III. A "closed public forum" is a place that, traditionally, has not been open to public expression, such as a jail or a military base. Governmental restrictions on access to a nonpublic forum will be upheld as long as they are reasonable and not based on a desire to suppress a particular viewpoint. This standard is far more deferential to government officials.

With regard to public schools, the Supreme Court elaborated on the public forum doctrine in cases involving the use of teacher mailboxes, Perry Education Association v. Perry Local Educators’ Association,2 and student newspapers, Hazelwood School District v.
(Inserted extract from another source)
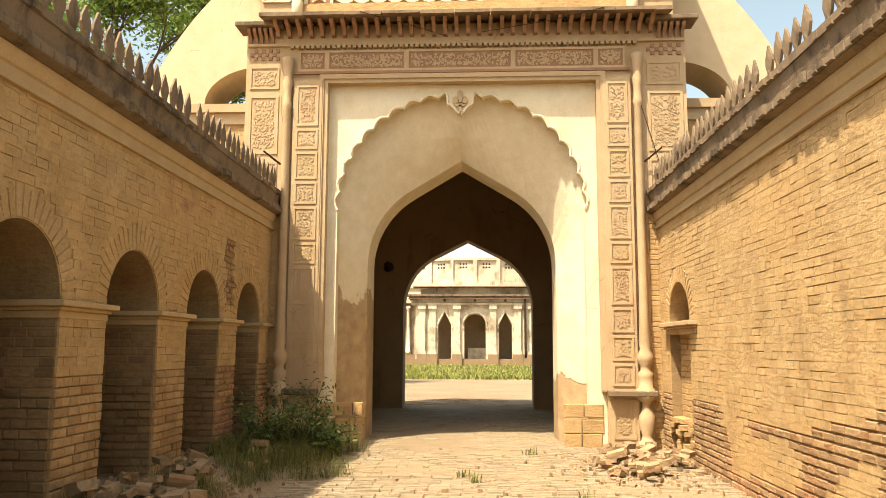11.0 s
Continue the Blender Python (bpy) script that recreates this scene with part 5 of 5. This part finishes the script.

Kuhlmeier.3

In Perry, the Court determined that in-school teacher mailboxes were not public forums, and that the school district could allow the official teacher union sole access to the mailboxes, even if it meant excluding a rival teacher union. "Implicit in the concept of the nonpublic forum is the right to make distinctions in access on the basis of subject matter and speaker identity," the Court wrote.4

The Court went on to say that the deferential access provided to the official teachers' union was a reasonable way to "prevent the District's schools from becoming a battlefield for inter-union squabbles."5

In Hazelwood, the Supreme Court determined that a high school newspaper produced as part of a journalism class was not a public forum. Citing Perry, the Court wrote: "Hence, school facilities may be deemed to be public forums only if school authorities have 'by policy or practice' opened those facilities for 'indiscriminate use by the general public,' or by some segment of the public, such as student organizations."6 The majority in Hazelwood also reasoned that because the production of the newspaper was "part of the educational curriculum and a regular classroom activity," it was a nonpublic forum.

Since the Hazelwood decision, many courts have continued to defer to the judgment of school officials. As a result, many forms of censorship that had previously been unacceptable under the Tinker standard of expression have been upheld.